A healthy democracy does not choose Donald Trump as its President. And certainly, once he tries to overturn an election, a healthy democracy recognizes that he is a menace and bars him from office.
Which means that it didn't start with Trump. America's slide from a healthy democracy has been going on for a long time. So when did it start? I have heard various candidates. Once is the rise of Fox News, which distorted people's viewpoints. Others point to Rush Limbaugh and talk radio, or Newt Gingrich and the new class of Republicans he brought to Congress.
Others have gone back further, to the passage of the Civil Rights Act. The US has had at least two illiberal strains for a long time. Both can be considered right wing, but they did not used to be partisan. One was the the right wing illiberalism of Joe McCarthy and the John Birch Society, mostly a Republican phenomenon. The other were Southern segregationists, who were Democrats. Each party had an illiberal faction, but its chances on a national scale were best if each party held its illiberal wing in check. With Democrats embracing the Civil Rights movement in the 1960's, southern racists migrated over to the Republicans, allowing the illiberal forces to capture a party.
But if that is so, it didn't happen over night. When did the rot begin?
I do not claim to know, but I can say that the first hint I got of it was in the 1988 election.* Ronald Reagan had won two successive landslides, but he was term limited out and showing signs of mental decline. Democrats were feeling hopeful that it was their turn. And then Bush, Senior got nasty. There was an ugliness to the election that I (admittedly quite young at the time) had not seen before, as if the prospect of a Democrat winning were some sort of outrage against the natural order.
Well, Bush Senior won, by a landslide, though not so wide a landslide as either Reagan election. His government was quite reasonable and moderate. And then in 1992, Bill Clinton ran and won. The election had not of the nastiness of 1988. (Bush's campaign manager, Lee Atwater, author of the 1988 campaign, had died in the interim).
But no sooner did Clinton take office that Republicans began their freak out that has not ended since. Led by Gingrich, Republicans won control of Congress during the midterms and made clear that a Democrat in the White House was an outrage that could not be allowed to stand. The investigated everything from the use of White House personnel to answer letters to the White House cat to rumors of a Clinton body count. They shut down the government and threatened a default on the national debt. They appointed a special counsel to find grounds for impeach and ended up with nothing worse than an attempt to cover up an affair. They impeached anyhow. And paramilitary groups trained in the woods for violent revolution.
All of this during a time of unprecedented peace and prosperity, with steadily falling crime rate, and even a successful balanced budget.
My conclusion was that somewhere along the time Republicans had developed what all conservatives claim to hate most -- a sense of entitlement. In this case, entitlement to hold the Presidency. And maybe other offices as well. Republican reactions to an Obama or Biden presidency has been part and parcel of the same, except with serious problems on a national scale.

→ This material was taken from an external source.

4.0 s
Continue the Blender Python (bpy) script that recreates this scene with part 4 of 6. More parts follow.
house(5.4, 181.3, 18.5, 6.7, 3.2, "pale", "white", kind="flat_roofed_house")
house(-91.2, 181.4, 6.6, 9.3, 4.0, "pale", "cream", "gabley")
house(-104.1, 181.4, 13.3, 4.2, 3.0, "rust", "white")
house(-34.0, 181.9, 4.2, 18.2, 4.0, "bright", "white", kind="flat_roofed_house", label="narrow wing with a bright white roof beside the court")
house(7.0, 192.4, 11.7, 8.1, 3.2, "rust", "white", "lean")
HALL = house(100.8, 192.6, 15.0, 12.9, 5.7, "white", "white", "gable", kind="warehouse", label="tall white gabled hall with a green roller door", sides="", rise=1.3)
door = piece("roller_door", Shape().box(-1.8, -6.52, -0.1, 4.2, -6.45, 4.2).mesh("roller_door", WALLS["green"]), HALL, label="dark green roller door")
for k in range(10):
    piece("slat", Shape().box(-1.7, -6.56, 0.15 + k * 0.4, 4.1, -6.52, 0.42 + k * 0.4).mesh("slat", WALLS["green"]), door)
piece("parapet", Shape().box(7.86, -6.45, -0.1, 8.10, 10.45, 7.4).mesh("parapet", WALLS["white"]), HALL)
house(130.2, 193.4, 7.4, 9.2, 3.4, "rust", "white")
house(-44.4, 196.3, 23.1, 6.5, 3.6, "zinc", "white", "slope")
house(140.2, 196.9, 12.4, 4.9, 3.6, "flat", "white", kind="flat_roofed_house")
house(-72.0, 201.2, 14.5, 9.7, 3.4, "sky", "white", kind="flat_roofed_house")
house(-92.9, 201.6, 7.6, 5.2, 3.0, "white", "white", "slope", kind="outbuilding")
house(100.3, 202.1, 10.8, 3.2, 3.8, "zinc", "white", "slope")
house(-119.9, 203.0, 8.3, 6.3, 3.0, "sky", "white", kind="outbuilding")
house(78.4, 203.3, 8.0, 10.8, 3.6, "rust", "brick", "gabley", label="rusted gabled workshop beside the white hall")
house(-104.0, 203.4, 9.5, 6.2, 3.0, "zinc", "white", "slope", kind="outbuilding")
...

But looking back on it, even that may not be the whole story. Looking back on it, there were signs of something very wrong in the late Bush, Sr. presidency. Again, I first noticed in 1989 when a man in Stockton, California aimed an AK-47 semi-automatic, modified to by fully automatic, at a school yard full of children and started gunning them down. To me, it was obvious that something so lethal had no place on the street. I soon found that not everyone shared my view. In fact, it was then that I first started hearing the argument that the whole point of the Second Amendment was to make military firearms widely available so that the people could engage in violent revolution against their government, and that taking military-style firearms off the streets was "idiotic" and the work of "lunatics." The in 1992, Randy Weaver, a white supremecist in Idaho with a large arsenal, had an armed standoff with the FBI. An alarming number of people turned out to express their support for Weaver. The FBI and ATF badly mishandled the situation and ended up killing Weaver's unarmed wife and son. Dealing with fanatics with military style weaponry who considered armed resistance to government as their constitutional right was unfamiliar at the time. And the rise of Rush Limbaugh and all sorts of paranoia about the United Nations also got started at this time.
This was the reaction to having a moderate Republican in the White House. So, looking back with the clear light of hindsight, I can only conclude that sometime beneath the surface, not only did Republicans develop a sense of entitlement to the White House, but MAGA Republicans (not that the word existed yet) developed a sense of entitlement to control of their party.
The country has not recovered yet.
*Though not related, 1988 was also the first time Joe Biden sought the presidential nomination.